Cultura
Coringa: Delírio a Dois é vítima da própria coragem e covardia
Filme está disponível nos cinemas de Santa Catarina e do Brasil
A classificação de uma obra enquanto corajosa ou covarde obviamente depende de um ponto de vista. Ir por um caminho completamente diferente do esperado pode fazer com que você seja visto como alguém corajoso. No entanto, iniciar esse trajeto sem ser capaz de chegar até o final pode lhe render a taxação de um covarde. Coringa: Delírio a Dois (2024) é resultado e prisioneiro dessa dicotomia, sendo vítima da própria coragem e covardia.
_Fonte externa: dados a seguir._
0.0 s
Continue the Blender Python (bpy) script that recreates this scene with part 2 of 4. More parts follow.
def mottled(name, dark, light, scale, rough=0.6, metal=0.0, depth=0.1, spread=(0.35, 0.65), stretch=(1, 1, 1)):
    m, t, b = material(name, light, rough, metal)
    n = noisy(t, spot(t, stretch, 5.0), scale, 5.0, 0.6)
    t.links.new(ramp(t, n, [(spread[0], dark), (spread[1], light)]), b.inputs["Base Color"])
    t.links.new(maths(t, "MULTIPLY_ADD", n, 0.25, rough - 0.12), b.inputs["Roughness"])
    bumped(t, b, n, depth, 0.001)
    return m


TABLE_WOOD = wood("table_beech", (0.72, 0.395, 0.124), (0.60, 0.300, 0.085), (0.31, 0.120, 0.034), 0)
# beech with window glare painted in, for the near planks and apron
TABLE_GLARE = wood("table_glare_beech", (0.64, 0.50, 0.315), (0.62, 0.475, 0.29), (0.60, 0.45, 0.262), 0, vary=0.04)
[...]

Quando confirmado pelo diretor Todd Phillips em meados de 2022, o filme levantou reações distintas quase que imediatamente. Coringa (2019) foi considerado um sucesso de público e de crítica ao propor uma abordagem realista e violenta para um dos mais populares vilões da história dos quadrinhos. Enquanto Marvel e DC lutavam para construir um universo que pudesse conectar suas obras, o longa optou por funcionar sozinho e distante dessas conexões. Uma decisão corajosa, dado o contexto de uma indústria convicta em explorar à exaustão as suas marcas mais famosas.
Dito isso, abrir mão de uma história única para a existência de uma sequência soou como um ato covarde de um filme que se tornou refém do seu próprio sucesso, impedido de existir por si só. Acontece que o anúncio de Folia à Dois surgiu acompanhado de mais uma escolha corajosa: o longa seria um musical, algo até então nunca antes feito com filmes de quadrinhos e inimaginável para o momento da indústria onde ele está inserido.
O filme se passa após os eventos do longa de 2019 e acompanha Arthur Fleck agora internado em uma prisão psiquiátrica. Nesse ambiente ele conhece Harleen Quinzel, por quem se apaixona e com quem irá explorar a própria existência e loucura. Tudo isso enquanto é julgado pela Justiça e por admiradores do lado de fora de Arkham.
Coringa: Delírio a Dois é um filme corajoso, mas com toques de covardia. A coragem reside nos momentos em que o filme ousa refletir sobre a imagem criada por seu personagem na obra anterior e como ela foi distorcida a partir de um movimento que idolatra determinadas figuras apenas por estas não se encaixarem na sociedade – fechando os olhos para as violências e absurdos que são cometidos pelo caminho. Ao mesmo tempo, o filme busca desconstruir a loucura de Arthur Fleck a partir de um mergulho na sua própria insanidade, e faz isso também por meio de críticas ao sistema prisional e judiciário no qual ele está submetido.
O longa de Todd Phillips é uma resposta à distorção da obra de 2019 e utiliza os seus dois principais cenários, a prisão e o tribunal, para refletir sobre a posição na qual ele está preso: a de sequência. O diretor faz isso com coragem, mas demonstra covardia justamente naquilo que deveria ser o ponto mais corajoso de sua obra: o musical.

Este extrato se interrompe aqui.